感情を根拠にすることについて考えよう
「感情に基づく推論」
ネガティブな感情になりやすい人の考え方の癖の代表的なものとして「感情的推論」があります。その時の自分の感情を根拠として現実を判断してしまう癖をいいます。感情が根拠になるため制御が効かなくなり、その感情と直接関係がない出来事を強い危険や脅威と感じて、さらにそのネガティブな感情を増強させてしまう傾向があります。「不安だ。だから危険が迫っているんだ」のように感情が理由となってネガティブな状態を予測してしまいます。
しかし、この傾向が強いと現実を検討することができなくなって行き過ぎた不安を感じることになってしまいます。このような傾向が強くて困っている場合は感情と思考が相互に影響を与えあっていることを認識する練習をすると良いでしょう。
- 感情と思考は相互に影響を与え合っています。感情と思考の相互関係を意識して感情が変われば思考も変わり、思考が変われば感情も変わるという相互関係を繰り返し体験していくのです。
「思考が感情的理由付けによるものである」「思考が否定的な気分に基づいてる」
そんな時はポジティブな気分を体験することで別の思考を選択できるようになるということを体験していくことが役に立ちます。こうした方法をヴェルテン法と呼びます。
練習方法
- 「イメージを使って体験と思考の関係を理解し、気分を変換する」を利用して、現在のネガティブな思考を書き出してみましょう。

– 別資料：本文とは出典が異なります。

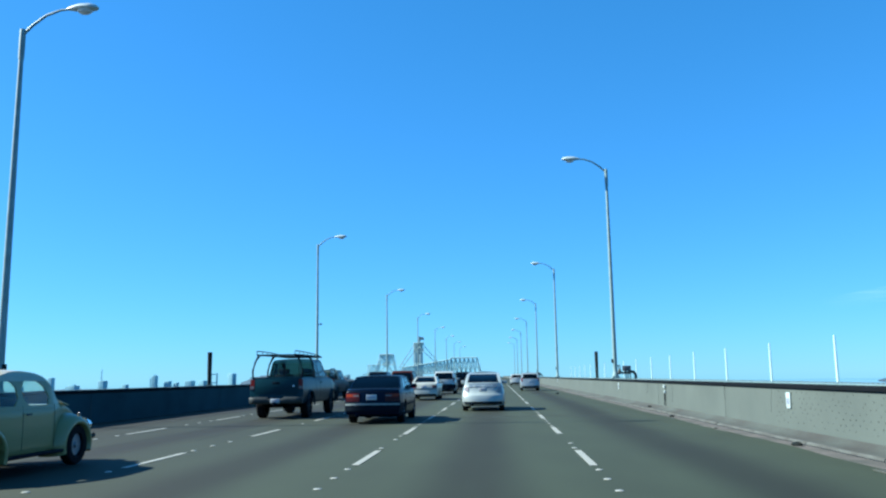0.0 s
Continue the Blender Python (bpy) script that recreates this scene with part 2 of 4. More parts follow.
# kerb stones, a grimy strip behind them and a dusty gutter before them
bm = bmesh.new()
extrude_y(bm, [(5.715, 0.004), (5.715, 0.04), (5.82, 0.05), (5.94, 0.075), (6.04, 0.15), (6.04, 0.004)], Y0, Y1, 96)
tagged(link("walkway", bm, M_CURB, smooth=30), "narrow grimy strip between kerb and parapet", "walkway", kind="structure")


def strip(bm, edge0, edge1, z, step=0.35, y0=-12.0, y1=190.0):
    """A thin layer along y between two ragged edges."""
    n = int((y1 - y0) / step)
    rows = []
    for k in range(n + 1):
        y = y0 + k * step
        rows.append([bm.verts.new(q) for q in ((edge0(y), y, 0.001), (edge0(y) + 0.02, y, z), (edge1(y) - 0.01, y, z), (edge1(y), y, 0.001))])
    for p, q in zip(rows, rows[1:]):
        for i in range(3):
            bm.faces.new((p[i], p[i + 1], q[i + 1], q[i]))
        bm.faces.new((p[3], p[0], q[0], q[3]))
    bm.faces.new(rows[0])
    bm.faces.new(rows[-1][::-1])
    return bm


bm = strip(bmesh.new(), lambda y: 5.20 + 0.16 * noise.noise((y * 0.22, 0, 0)) + 0.10 * noise.noise((y * 1.1, 3, 0)) + 0.05 * noise.noise((y * 3.7, 5, 0)), lambda y: 5.55, 0.005)
tagged(link("gutter", bm, M_DUST), "pinkish dusty gutter strip along the kerb", "gutter", kind="structure")
# narrow dark strip just before the kerb stones
bm = strip(bmesh.new(), lambda y: 5.53 + 0.025 * noise.noise((y * 0.7, 7, 0)), lambda y: 5.589, 0.007)
tagged(link("kerb_dark_line", bm, M_BLACK), "thin dark strip at the foot of the kerb", "crack", kind="structure")

bm = strip(bmesh.new(), lambda y: 5.673, lambda y: 5.714, 0.03)
tagged(link("kerb_dark_line", bm, M_BLACK), "dark dirt-filled crack behind the kerb stones", "crack", kind="structure")

kerb = tagged(new("kerb_right"), "pale worn concrete kerb stones at the road's edge", "kerb", kind="structure")
STONE = 3.05
stones = []
for k in range(3):
    bm = bmesh.new()
    n = 8
    rings = []
    for j in range(n + 1):
        y = 0.012 + (STONE - 0.024) * j / n
        w = [0.012 * noise.noise((y * 1.1, k * 5.0 + i, 2.0)) for i in range(3)]
        prof = [(5.59, 0.004), (5.595 + w[0], 0.035 + w[1]), (5.605 + w[0], 0.052 + w[1]), (5.655 + w[2], 0.056 + w[1]), (5.67, 0.045), (5.672, 0.004)]
        rings.append([bm.verts.new((x, y, z)) for x, z in prof])
    for p, q in zip(rings, rings[1:]):
        for i in range(6):
            bm.faces.new((p[i], p[(i + 1) % 6], q[(i + 1) % 6], q[i]))
    bm.faces.new(rings[0])
    bm.faces.new(rings[-1][::-1])
    stones.append(bm)
meshes = []
y = -12.0
k = 0
while y < 230:
    if k < 3:
        ob = part("kerb_stone", stones[k], M_KERB, kerb)
        meshes.append(ob.data)
    else:
        ob = new("kerb_stone", meshes[random.randrange(3)])
        ob.parent = kerb
    ob.location = (random.uniform(-0.004, 0.002), y, random.uniform(-0.012, 0.004))
    y += STONE
    k += 1
bm = bmesh.new()
extrude_y(bm, [(5.59, 0.004), (5.605, 0.052), (5.67, 0.054), (5.672, 0.004)], y, Y1, 60)
part("kerb_far", bm, M_KERB, kerb)


def parapet(name, x, side, label, mat, joints):
    """A concrete parapet in lengths with open joints; the dark rail lies on top. side: +1 faces -x."""
    empty = tagged(new(name), label, "barrier", kind="structure")
    y = Y0
    made = {}
    while y < Y1 - 1:
        if joints not in made:
            bm = bmesh.new()
            s = side
            extrude_y(bm, [(0, 0.004), (0.02 * s, 0.95), (0.05 * s, 0.97), (0.30 * s, 0.97), (0.36 * s, 0.004)], 0.012, joints - 0.012, 6)
            ob = part("parapet_length", bm, mat, empty)
            made[joints] = ob.data
        else:
            ob = new("parapet_length", made[joints])
            ob.parent = empty
        ob.location = (x, y, 0)
        y += joints
    return empty


parapet("parapet_right", 6.05, 1, "pale grey-green concrete parapet with vertical joints and stains", M_CONC, 9.15)
parapet("parapet_left", -12.72, -1, "concrete parapet along the far lane, shade put into its dark colour", M_WALL, 12.2)
for nm, x0, x1 in (("rail_right", 6.02, 6.42), ("rail_left", -13.1, -12.7)):
    bm = bmesh.new()
    extrude_y(bm, [(x0, 0.974), (x0, 1.035), (x0 + 0.03, 1.06), (x1 - 0.03, 1.06), (x1, 1.035), (x1, 0.974)], Y0, Y1, 96)
    tagged(link(nm, bm, M_COPE, smooth=30), "dark metal coping rail on top of a concrete parapet", "rail", kind="structure")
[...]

- 1で書き出した思考にから生まれているネガティブな感情を明確に感じましょう。
- ポジティブなイメージや言葉を10分間繰りかえす
イメージや言葉でうまくいかない場合は、飛び跳ねてみる、スキップするなどポジティブな気分の時に行う行為をしたり、背骨を伸ばすなど姿勢を正したり、深呼吸をするなども行ってみましょう。 - 3で感じたポジティブな感情を感じながら思考を検討し書き出しましょう。
- ネガティブな感情になっている時、思考は、その感情に巻き込まれネガティブなことを考えてしまうものです。
- ネガティブな事ばかり考えてしまうのはネガティブな感情になっているからかもしれません。
自分の心配や不安が感情に影響されて連鎖しているだけかもしれないということを検討してみてください。 - ネガティブな感情を変化させられれば、ネガティブな思考が変化するかもしれないという可能性について考えてみてください。
悲しいと感じている時、その悲しい気分がネガティブな思考を生み出してしまいます。その結果、全てを悲しい気分とともに経験する事になってしまいます。このような傾向が自分にあるかどうか3つのことを検討して調べてみましょう。
不安や悲しみがあまりにも強くて、別の気分を想像することがとても難しいと思う人がるかもしれません。このような場合、まずはリラックスできる環境づくり(照明を間接照明にかえるなど)から入ってみましょう。呼吸法を行ったり、姿勢を正したり、温かいものを飲んだり、イメージしにくい場合は写真や映像を見ながら行うなどポジティブな気分を感じやすいように工夫しましょう
イメージのストーリーや状況(視覚、聴覚、身体感覚)などのイメージなどを書き出し繰り返し練習するのも良いでしょう。幸せで非常に落ちついた過去の記憶を利用することも役に立つでしょう。